President Biden has enthusiastically stated that his economic policies, summarized as “Bidenomics,” have been successful. The facts do not appear to support the claim.
Certainly, the average American family is not benefiting. Will Marshall, writing for The Hill, notes that “While economists debate whether the glass is half empty or full, the public’s verdict is clear. Americans are strikingly pessimistic about the nation’s economy, with only 30 percent describing it as good.”
A Marketplace reports that “…the average paycheck lagged behind inflation in 2022, and the higher prices are hitting low-wage workers the hardest…[Bidenomics] also strikes a jarringly self-congratulatory note at a time when middle and low-income Americans are struggling with high living costs. The political class may find dueling economic doctrines scintillating, but what working families want is relief from hefty price increases for everyday goods and services that are gouging holes in their disposable income.”
Inflation is a central issue affecting U.S. families. Statista’s research Department explained in July that “The rate of inflation exceeded the growth of wages for the first time in recent years in April 2021. In this month, inflation amounted to 4.2 percent, while wages grew by 3.2 percent. The growth of wages surpassed that of inflation for the first time since March 2021 in February of 2023.”
Gas prices averaged $2.19 in 2020, but, as of this writing, are at an average at $3.52.
According a June 2023 report from the food information site Bon Appetit, , the US Department of Agriculture reports that prices for food at home rose 11.4% last year—and that’s after spikes of 3.5% in both 2020 and 2021. In 2022…US consumers saw the largest annual increase in food prices since the 1980s…For context, pre-2020, the last time grocery prices rose more than a full percent in a year was in 2014, when they rose by 3.7%.
There is an extraordinary danger lurking in the nation’s economic future: a debt bomb that could wreak havoc. Bidenomics’ emphasis on federal spending makes that threat worse.
That debt applies to families and individuals as well as Washington.
According to the New York Fed, Total household debt rose by $148 billion, or 0.9 percent, to $17.05 trillion in the first quarter of 2023, according to the latest Quarterly Report on Household Debt and Credit. Mortgage balances climbed by $121 billion and stood at $12.04 trillion at the end of March. Auto loan and student loan balances also increased to $1.56 trillion and $1.60 trillion, respectively, but credit card balances were flat at $986 billion.
In their book, “The Debt Bomb,” authors Senator Tom Cotton and John Hart stress that “In a nation whose debt has outgrown the size of its entire economy, the greatest threat comes … from Washington politicians who refuse to relinquish the intoxicating power to borrow and spend.”

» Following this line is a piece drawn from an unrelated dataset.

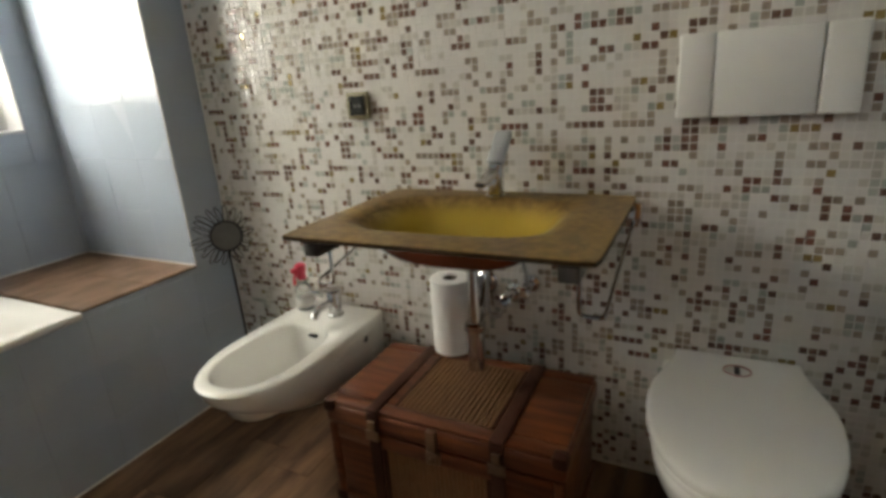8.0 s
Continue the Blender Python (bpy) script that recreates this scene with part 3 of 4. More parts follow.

CNBC provides a worrisome context to the debt crisis, noting that “Total credit card debt stood at $986 billion in the first quarter of 2023, according to the Federal Reserve Bank of New York…Credit card balances are up almost 20% from a year ago, according to a quarterly credit industry insights report from TransUnion. Collectively, Americans owe nearly $1 trillion on credit cards. Total credit card debt stood at $986 billion at the start of 2023, unchanged from the record hit at the end of 2022, according to a new report on household debt from the Federal Reserve Bank of New York.”
The Heritage Foundation summarizes Bidenomics failure: “Adjusted for inflation, the average American family has seen their annual incomes fall about $5,600 under Biden. For many families, that is an entire month’s pay.”